Coach Painter shares Thomas’s admiration for the women’s soccer team. “They are an incredible group to work with with many sources of inspiration. While the team is quite young, we have some seniors who have been crucial on and off the field. Lauren O’Donnell, Kiera Grein, Melanie Walters and Anna Larkin have all been with the program for five years. They have been exceptional this season with their own performances, and in working to transform a group of strangers into a strong and cohesive team that is playing in an OUA gold medal game on Friday night.”
Sky’s the limit
When not playing, Thomas enjoys spending time outdoors, biking, roller blading, and spending time with family and friends.

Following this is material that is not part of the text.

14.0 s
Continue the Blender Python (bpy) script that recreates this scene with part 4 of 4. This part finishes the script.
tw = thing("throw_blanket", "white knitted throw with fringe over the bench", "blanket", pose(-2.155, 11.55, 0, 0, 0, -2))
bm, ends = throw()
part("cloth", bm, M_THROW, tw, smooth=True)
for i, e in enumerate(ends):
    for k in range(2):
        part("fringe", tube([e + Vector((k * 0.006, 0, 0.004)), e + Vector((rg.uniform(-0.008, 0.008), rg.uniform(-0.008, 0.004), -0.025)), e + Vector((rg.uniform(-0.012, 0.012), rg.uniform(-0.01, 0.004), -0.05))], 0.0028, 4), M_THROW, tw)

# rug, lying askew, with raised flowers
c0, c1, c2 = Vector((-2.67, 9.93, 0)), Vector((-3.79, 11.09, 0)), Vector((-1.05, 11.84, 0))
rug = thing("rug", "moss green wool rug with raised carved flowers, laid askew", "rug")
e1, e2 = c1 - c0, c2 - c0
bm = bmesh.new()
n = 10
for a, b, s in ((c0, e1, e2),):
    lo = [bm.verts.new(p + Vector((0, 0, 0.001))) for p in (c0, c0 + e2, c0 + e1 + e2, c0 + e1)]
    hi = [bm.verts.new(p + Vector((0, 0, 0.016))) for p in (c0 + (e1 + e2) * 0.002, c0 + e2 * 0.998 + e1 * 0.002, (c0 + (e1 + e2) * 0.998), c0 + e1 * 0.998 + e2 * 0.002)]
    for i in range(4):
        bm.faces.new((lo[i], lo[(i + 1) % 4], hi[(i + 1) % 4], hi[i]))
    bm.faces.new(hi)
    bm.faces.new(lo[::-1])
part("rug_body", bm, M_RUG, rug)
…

Thomas feels excited about the challenges ahead. “We are coming off a big win from Saturday [against Nipissing] and hoping to push that momentum forward. I think we need to focus on what we do well and execute on Friday. We are all also super excited to be attending nationals. Obviously, it is every team’s goal to make it to [U SPORTS] nationals and it is an unreal feeling to get there my first year.”
The sky’s the limit for Thomas, said Painter. “Avarie is an amazing student-athlete who has had a very good first year. That said, I think we have only seen a portion of what she is capable of. She is a special athlete and person with a bright future.”

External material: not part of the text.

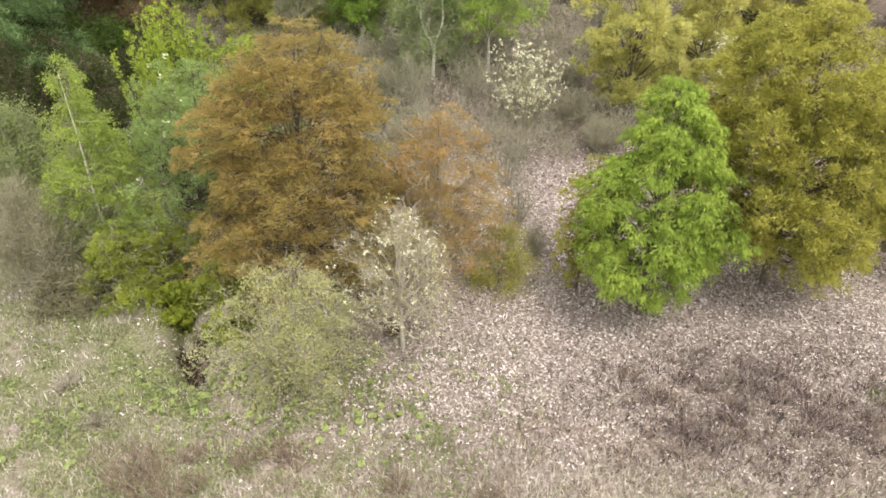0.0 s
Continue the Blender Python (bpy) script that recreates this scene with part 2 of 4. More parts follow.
def leaves(C, size, rng, aspect=0.6, up=0.6, drop=0.0, ways=None):
    """One small pointed leaf for each centre in C. up: how flat they lie; drop: how much their tips hang; ways: where each one points."""
    N = len(C)
    d = rng.normal(size=(N, 3))
    d[:, 2] = d[:, 2] * (1 - up)
    if ways is not None:
        d = ways + d * 0.3
    d[:, 2] -= drop
    d = unit(d)
    nrm = rng.normal(size=(N, 3)) * (1.05 - up)
    nrm[:, 2] += up
    w = unit(np.cross(nrm, d))
    nn = np.cross(d, w)
    L = size * rng.uniform(0.6, 1.35, (N, 1))
    W = L * aspect * rng.uniform(0.75, 1.2, (N, 1))
    v = np.stack([C - d * L * 0.4 + w * W * 0.5, C + d * L * 0.6 + nn * L * 0.1, C - d * L * 0.4 - w * W * 0.5], 1)
    return v.reshape(-1, 3), np.arange(3 * N).reshape(-1, 3)


PROFILES = {
    "round": ((0, 0.5), (0.12, 0.82), (0.35, 1.0), (0.6, 0.93), (0.8, 0.70), (0.93, 0.38), (1, 0.1)),
    "maple": ((0, 0.5), (0.1, 0.82), (0.3, 1.0), (0.5, 0.94), (0.7, 0.74), (0.88, 0.44), (1, 0.1)),
    "spire": ((0, 0.6), (0.12, 0.95), (0.3, 1.0), (0.55, 0.8), (0.8, 0.48), (0.93, 0.28), (1, 0.08)),
    "egg": ((0, 0.25), (0.12, 0.72), (0.35, 1.0), (0.6, 0.86), (0.82, 0.55), (1, 0.08)),
    "dome": ((0, 0.55), (0.15, 0.9), (0.4, 1.0), (0.7, 0.85), (0.9, 0.5), (1, 0.12)),
    "cone": ((0, 0.7), (0.12, 1.0), (0.4, 0.78), (0.7, 0.45), (0.9, 0.18), (1, 0.03)),
    "column": ((0, 0.45), (0.25, 0.9), (0.5, 1.0), (0.75, 0.8), (0.92, 0.45), (1, 0.1)),
}
PROFILES["vase"] = ((0, 0.2), (0.3, 0.55), (0.6, 0.9), (0.8, 1.0), (0.94, 0.7), (1, 0.25))
PROFILES["ovoid"] = ((0, 0.5), (0.1, 0.84), (0.3, 1.0), (0.5, 0.96), (0.7, 0.82), (0.87, 0.56), (0.96, 0.3), (1, 0.1))
PROFILES["fan"] = ((0, 0.12), (0.3, 0.6), (0.6, 0.95), (0.8, 0.9), (1, 0.3))


def crown_points(n, H, R, lo, profile, rng, lean, hollow=0.45, rough=0.22, boughs=48, bflat=0.5, bsize=0.34):
    """Boughs spread unevenly over the crown's outline, and leaf clumps over each bough. Returns the clumps and the boughs' centres."""
    prof = np.array(PROFILES[profile])
    cen = np.zeros((0, 3))
    siz = np.zeros(0)
    tries = 0
    while len(cen) < boughs:
        tries += 1
        u = 0.02 + 0.95 * ((tries * 0.5698 + rng.uniform(0, 0.15)) % 1.0)
        rr = np.interp(u, prof[:, 0], prof[:, 1])
        if rng.uniform() > rr * 0.8 + 0.2:
            continue
        a = tries * 4.7434 + rng.normal() * 0.4
        br = R * bsize * rng.uniform(0.65, 1.25)
        q = max(0.0, R * rr * rng.uniform(1 - 2.2 * rough, 1 + rough) - br * 0.35) * (hollow + (1 - hollow) * rng.uniform(0, 1) ** 0.4)
        z = (lo + (1 - lo) * u) * H - br * bflat * 0.5 * u
        p = np.array([[q * np.cos(a) + lean[0] * z / H, q * np.sin(a) + lean[1] * z / H, z]])
        if len(cen) and np.min(np.linalg.norm((cen - p) * np.array([1, 1, 1 / max(bflat, 0.4)]), axis=1)) < br * 0.55 and rng.uniform() < 0.75:
            continue
        cen, siz = np.concatenate([cen, p]), np.append(siz, br)
    w = siz ** 2
    i = rng.choice(boughs, n, p=w / w.sum())
    d = unit(rng.normal(size=(n, 3)) + np.array([0, 0, 0.35]))
    ax = np.stack([lean[0] * cen[:, 2] / H, lean[1] * cen[:, 2] / H, cen[:, 2]], 1)
    outw = unit((cen - ax) * np.array([1, 1, 0]) + 1e-6)[i]
    off = d * (siz[i] * rng.uniform(0.25, 1.0, n) ** 0.5)[:, None] * np.array([1, 1, bflat])
    off[:, 2] -= 0.28 * (off * outw).sum(1) * (bflat < 0.9)
    C = cen[i] + off
    C[:, 2] = np.maximum(C[:, 2], 0.12)
    return C, cen


def ground_z(x, y):
    x, y = np.asarray(x, float), np.asarray(y, float)
    z = y * 0.1051 + 0.07 * 12 * np.logaddexp(0, (y - 60) / 12) - 0.10 * 60 * np.logaddexp(0, (y - 330) / 60)
    z = z + 0.10 * np.sin(x * 0.31 + 1) * np.sin(y * 0.27) + 0.05 * np.sin(x * 0.9 + y * 0.4) + 0.04 * np.sin(y * 1.1 - x * 0.6)
    # the little gully under the bushes
    s = np.clip((y - 13.6) / 6.0, 0, 1)
    cx = -7.45 - 2.7 * s
    z = z - 1.0 * np.exp(-((x - cx) / 0.4) ** 2) * np.clip((y - 13.6) / 0.6, 0, 1) * np.clip((21 - y) / 1.5, 0, 1)
    # rising ground on the far side
    z = z + 20 * np.exp(-((x - 103) / 38) ** 2 - ((y - 350) / 60) ** 2) + 58 * np.exp(-((x - 260) / 140) ** 2 - ((y - 520) / 90) ** 2)
    return z


def empty_at(name, x, y, label, category, group="", sink=0.0):
    ob = new(name)
    ob.location = (x, y, float(ground_z(x, y)) - sink)
    return tagged(ob, label, category, group)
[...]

The U SPORTS National Women’s Soccer Championship is being held Nov. 18 to 21 in Cape Breton, Nova Scotia. Women’s basketball began their season on Nov. 5 at home, and the season runs until March. The Women’s Basketball U SPORTS National Championships are scheduled to be held March 10 to13, 2022, in Kingston, Ont.
Kickoff against the Queen’s Gaels is set for 7pm, Friday Nov. 12, at Western Alumni Stadium. Tickets are free but must be ordered online in advance.